1) I look at the part of the app I want to modify when I use the app and search for that part in the code. Once I’ve found that code I roughly try to find out how that code works by adding exploratory code (you can also use a debugger). Once I “think” I know what is going on I try to modify the code. This is where you usually find some exceptions or misunderstandings on you part if you haven’t touched the code before. If you are lucky and work in a team somebody can tell you in a code review that you didn’t understand. If you are alone you will have to see things blow up, debug and fix the problem.

2) You can try to figure out from the main entry point how the app works. This works better for some apps than for others. If you have an event based app this is most likely just a supplement to method 1, if you have a cli app or some type of data munching app this can replace method 1.

3) You can try looking at early versions of a code base in GIT to get an understanding of its architecture before the app became “more complex”.

You will always be a bit overwhelmed by any code base and many code bases are just to large for a single person so get comfortable working on “parts” of an app first rather than working on or understanding “the whole thing”. Also, code reading is not like reading books, code is way way denser than any book you can read (and that includes Heidegger) so you will not just “read” it, you will need to work with it. Zed Shaw’s “Learn X the Hard Way” series relies on you working with the code to understand it. The same holds true for code you “read”, you will at least need to try to “run” the code in your mind if you can’t run it for real.

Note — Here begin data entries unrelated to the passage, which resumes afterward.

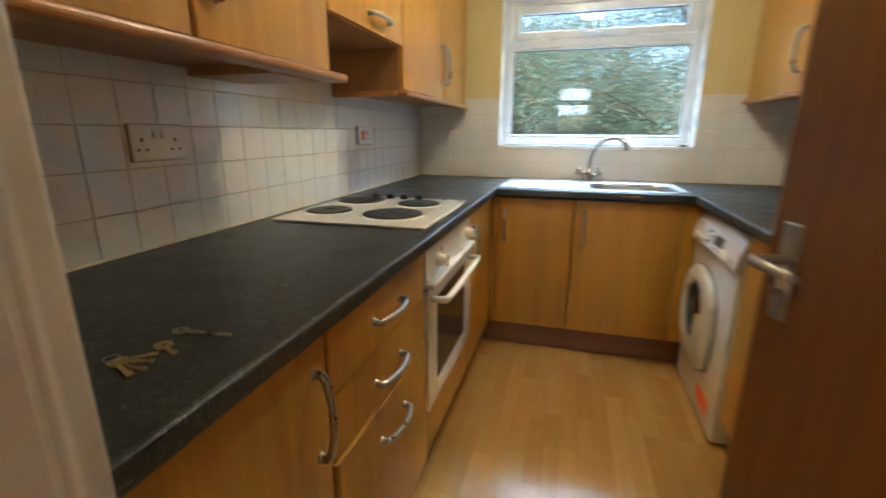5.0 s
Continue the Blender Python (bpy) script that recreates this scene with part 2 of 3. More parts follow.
GRILLE = surface("dark grille", (0.16, 0.15, 0.135), 0.45, vary=0.08)
BRASS = surface("worn brass", (0.62, 0.48, 0.24), 0.3, metal=1.0, vary=0.12, scale=30)
ORANGE = surface("orange label", (0.85, 0.14, 0.02), 0.4, vary=0.03)
RED = surface("red switch", (0.65, 0.04, 0.03), 0.35, vary=0.03)
BLIND = surface("cream blind cloth", (0.78, 0.64, 0.36), 0.85, vary=0.04, scale=6, grain=400, bump=0.4)
GREY = surface("grey print", (0.33, 0.33, 0.35), 0.5, vary=0.03)
WINDOWGLASS = glass_mat("window glass")
DOORGLASS = surface("smoked door glass", (0.035, 0.03, 0.026), 0.07, vary=0.2, scale=5, bump=0.0)
OUTWALL = surface("outer brick face", (0.36, 0.22, 0.15), 0.85, vary=0.2, scale=9, grain=90, bump=0.5)
GRASS = surface("lawn", (0.07, 0.11, 0.035), 0.9, vary=0.3, scale=2, grain=60, bump=0.8)
BARK = surface("bark", (0.11, 0.085, 0.06), 0.9, vary=0.3, scale=8, grain=60, bump=0.8)
LEAF = leaf_mat()
SHADE = cloth_shade()
LAMP_K = glowing("kitchen lamp glow", (1.0, 0.83, 0.52), LAMP_KITCHEN)
LAMP_L = glowing("living lamp glow", (1.0, 0.72, 0.38), LAMP_LIVING)


# ---- mesh helpers ----
def add_box(bm, lo, hi):
    x0, y0, z0 = lo
    x1, y1, z1 = hi
    v = [bm.verts.new(p) for p in ((x0, y0, z0), (x1, y0, z0), (x1, y1, z0), (x0, y1, z0), (x0, y0, z1), (x1, y0, z1), (x1, y1, z1), (x0, y1, z1))]
    for f in ((0, 3, 2, 1), (4, 5, 6, 7), (0, 1, 5, 4), (1, 2, 6, 5), (2, 3, 7, 6), (3, 0, 4, 7)):
        bm.faces.new([v[i] for i in f])


def finish(bm, name, mat, parent=None, smooth=False):
    bmesh.ops.recalc_face_normals(bm, faces=bm.faces)
    me = bpy.data.meshes.new(name)
    bm.to_mesh(me)
    bm.free()
    me.materials.append(mat)
    if smooth:
        me.shade_smooth()
    ob = new(name, me)
    ob.parent = parent
    return ob


def boxes(name, mat, parts, parent=None, bevel=0.0, segments=1):
    bm = bmesh.new()
    for lo, hi in parts:
        add_box(bm, lo, hi)
    if bevel:
        bmesh.ops.bevel(bm, geom=bm.edges[:], offset=bevel, segments=segments, affect="EDGES", profile=0.5)
    return finish(bm, name, mat, parent)


def thing(name, m, label, category, group="", kind=""):
    e = new(name)
    e.empty_display_size = 0.05
    e.matrix_basis = m
    return tagged(e, label, category, group, kind)


def turned(name, mat, profile, parent=None, steps=28, m=None, smooth=True):
    """A turned shape: (radius, height) pairs about z, then moved by m."""
    bm = bmesh.new()
    rings = []
    for r, z in profile:
        rings.append([bm.verts.new((r * math.cos(a), r * math.sin(a), z)) for a in (2 * math.pi * k / steps for k in range(steps))] if r > 0 else [bm.verts.new((0, 0, z))])
    for a, b in zip(rings, rings[1:]):
        for k in range(steps):
            q = [a[k % len(a)], a[(k + 1) % len(a)], b[(k + 1) % len(b)], b[k % len(b)]]
            q = list(dict.fromkeys(q))
            if len(q) > 2:
                bm.faces.new(q)
    for end in (rings[0], rings[-1]):
        if len(end) > 2:
            bm.faces.new(end)
    if m:
        bmesh.ops.transform(bm, matrix=m, verts=bm.verts)
    ob = finish(bm, name, mat, parent, smooth)
    if smooth:
        ob.data.set_sharp_from_angle(angle=radians(40))
    return ob


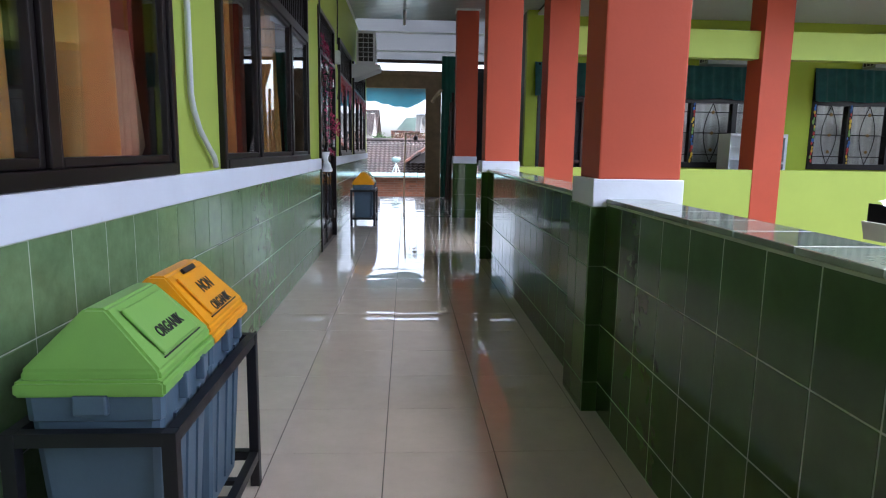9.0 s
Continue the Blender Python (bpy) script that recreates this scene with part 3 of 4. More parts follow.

You might also want to get over your thing about frameworks. QT, GTK, Ruby on Rails, React, ncurses, frameworks and libs are in just about any app and many apps that get larger might extract significant parts of their functionality into libs or frameworks. A lot of boilerplate is usually a good indication that an app could benefit from a framework. I never understood the “I want to be free from the constraints of frameworks” people. Their code bases usually have the start of multiple architectures and a lot of boiler plate code. I think they always search for some “perfect” solution and just can’t find it. The truth is, libs and frameworks are great, they give you an easy in on a new app and they give you documentation that probably wouldn’t exist on fully home grown code. In other words, they mace “reading” code easier.